T.R | Title | User | Personal Name | Date | Lines |
---|
126.1 | Use MCC$TIME_CREATE to create your time parm | PETE::BURGESS | | Tue May 08 1990 13:56 | 11 |
| The error condition (%MCC-E-UNSUPP_OP, Unsupported operation)
resulted when MCC$TIMER_WAIT called MCC$TIME_IS_ABSOLUTE
with your "daytim" parameter. A more meaning error message
would be "Unsupported time data type" indicating that
your single parameter to the routine has a bogus descriptor/value.
MCC supports a extraordinary array of time formats.
Use MCC$TIME_CREATE, etc. to create your input parameter.
\Pete
|
126.2 | more questions about threads | TENERE::DUNON | Paul Dunon - Telecom Engineering - VBO | Wed May 09 1990 09:28 | 20 |
| OK, I had missed the point that MCC$TIME_CREATE ALLOCATES the MCC descriptor
and initializes it. Now it works.
The SRM doesn't mention that MCC$TIME_CREATE may return the set of error
condition values returned by MCC$TIME_IS_ABSOLUTE. This should be updated.
More questions:
1) When does a blocked thread (on MCC$TIMER_WAIT) become eligible for execution?
I assume when the time period elapses AND when rescheduling occurs (i.e. when
the user types a command at the MCC prompt). Right ?
2) When a thread resumes execution, what happens with the parameters passed
to the procedure at thread creation time ? Are they still valid ?

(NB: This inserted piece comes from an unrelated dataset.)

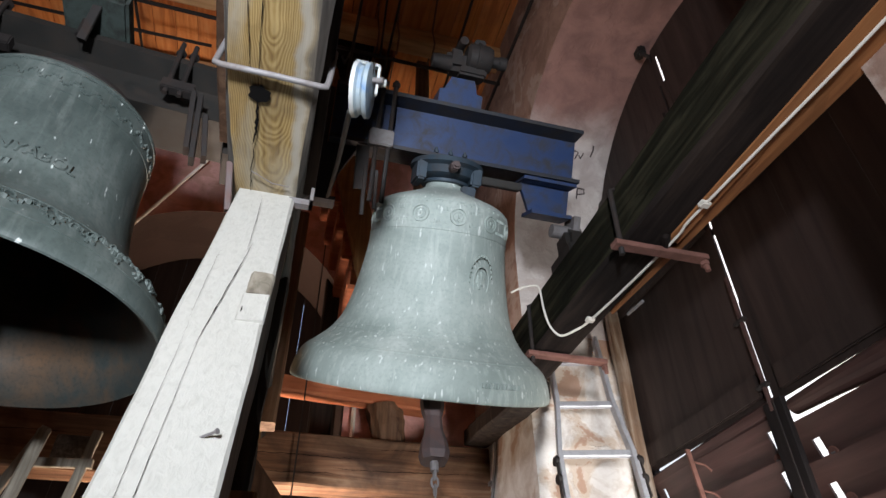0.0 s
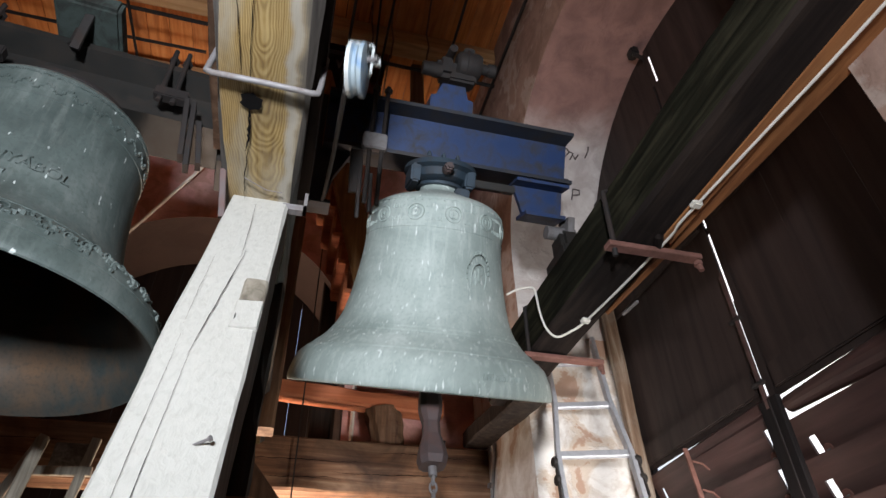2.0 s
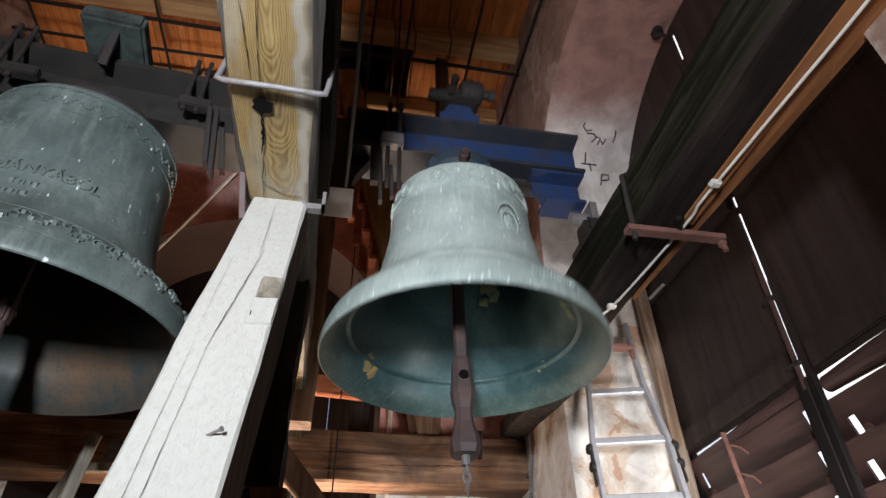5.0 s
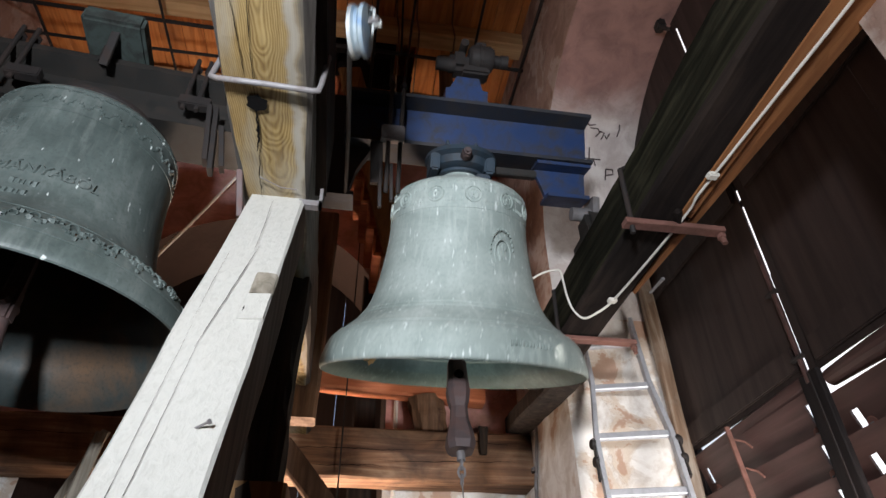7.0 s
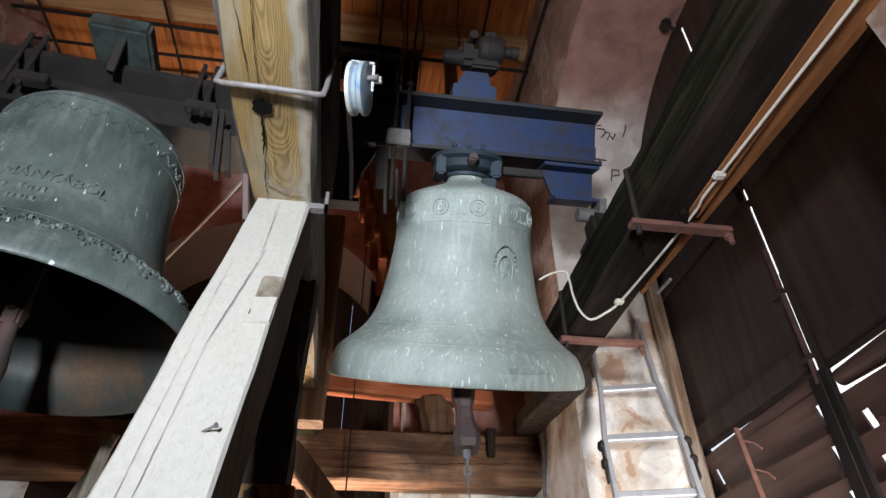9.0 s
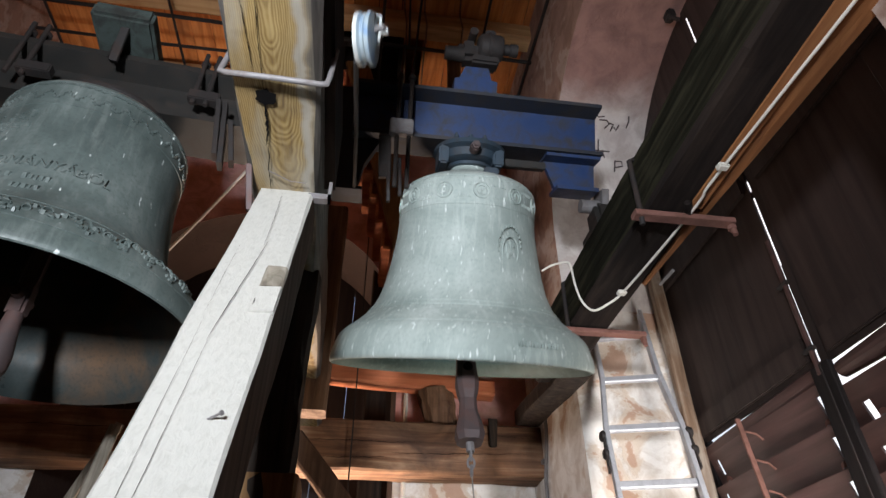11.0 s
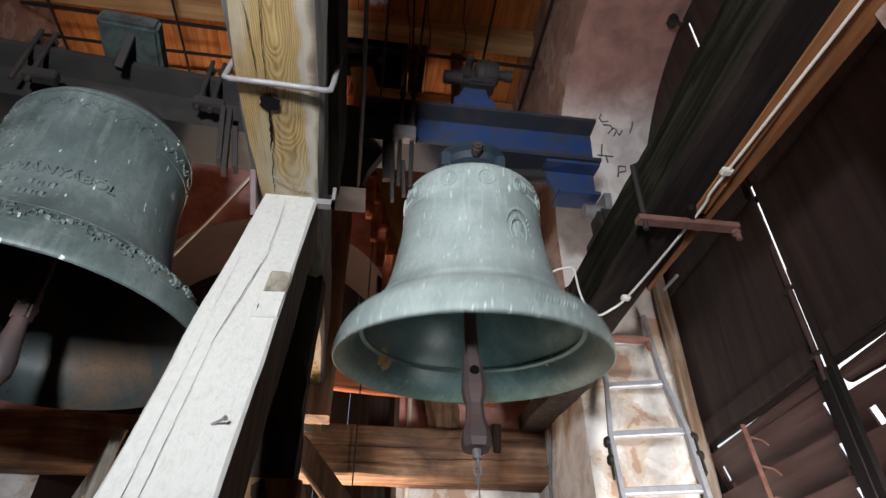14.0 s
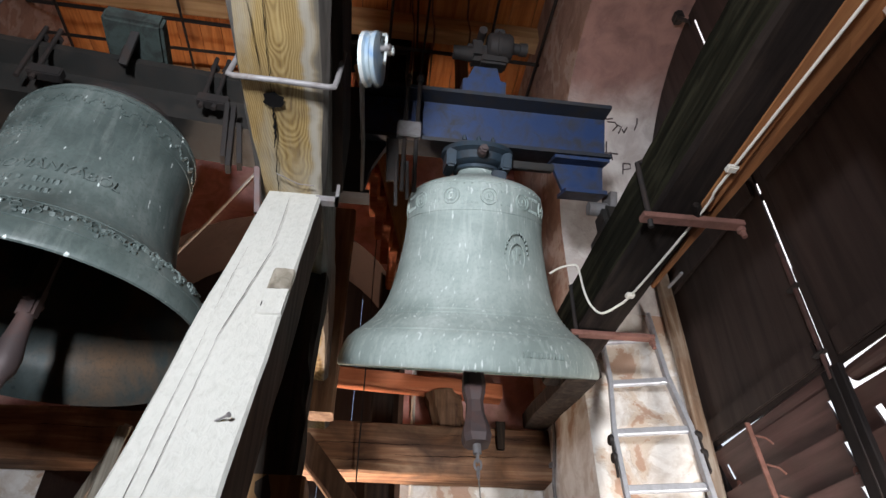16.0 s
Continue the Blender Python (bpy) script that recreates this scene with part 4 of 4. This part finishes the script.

I don't think so because the call stack has been deallocated.
Thanks,
--Paul
|
126.3 | | GOSTE::CALLANDER | | Wed May 09 1990 16:31 | 5 |
| Note that the TRM is NON-BLOCKING, therefore you don't have to wait
on a user hitting the carriage return for something to get scheduled.
jill
|
126.4 | | PETE::BURGESS | | Fri May 11 1990 16:28 | 35 |
| >
> The SRM doesn't mention that MCC$TIME_CREATE may return the set of error
> condition values returned by MCC$TIME_IS_ABSOLUTE. This should be updated.
>
Don't you mean to say the MCC$TIME_WAIT may return the set of error...
condition values return by MCC$TIME* (create, is_absolute, delete,
compare, etc)
The SRM does try to say this on page 736.
>
> More questions:
>
> 1) When does a blocked thread (on MCC$TIMER_WAIT) become eligible for execution?
> I assume when the time period elapses AND when rescheduling occurs (i.e. when
> the user types a command at the MCC prompt). Right ?
>
When the condition (timer expires) becomes true,
then the thread becomes ready to run. When it receives
actually runs is an implementation secret- subject to random changes.
> 2) When a thread resumes execution, what happens with the parameters passed
> to the procedure at thread creation time ? Are they still valid ?
> I don't think so because the call stack has been deallocated.
>
The caller should pass parameters "by value"
eg address of parameter block
The thread-create routine creates the argument list
the stack of the created thread so these values are
persistent but certainly the "parent thread" stack
is volatile.
\Pete
|
126.5 | thanks | TENERE::DUNON | Paul Dunon - Telecom Engineering - VBO | Tue May 15 1990 06:52 | 16 |
| re .3
Yes, but when I run MCC with /DEBUG, my thread doesn't resume execution
after the timer expires, unless I type a command.
Could someone explain me why the debugger causes mcc scheduling not to
occur ?
re .4
Thanks for the info. My copy of the SRM is probably out-of-date, because
the page 376 is just saying that the routine may return the condition
values of MCC$TIME_CREATE ( and not MCC$TIME* ).
-- Paul
|
126.6 | /debug restricted | PETE::BURGESS | | Tue May 15 1990 12:36 | 9 |
| I think that the release notes point out the restriction that system service interception
is not currently done when the debugger or pca is activated. The reason for this
is the both pca and the debugger perform interception as well and the
two methods don't cooperate with each other. I am investigating whether
MCC can share their method.
Let me know if your timers don't fire during /nodebug operation.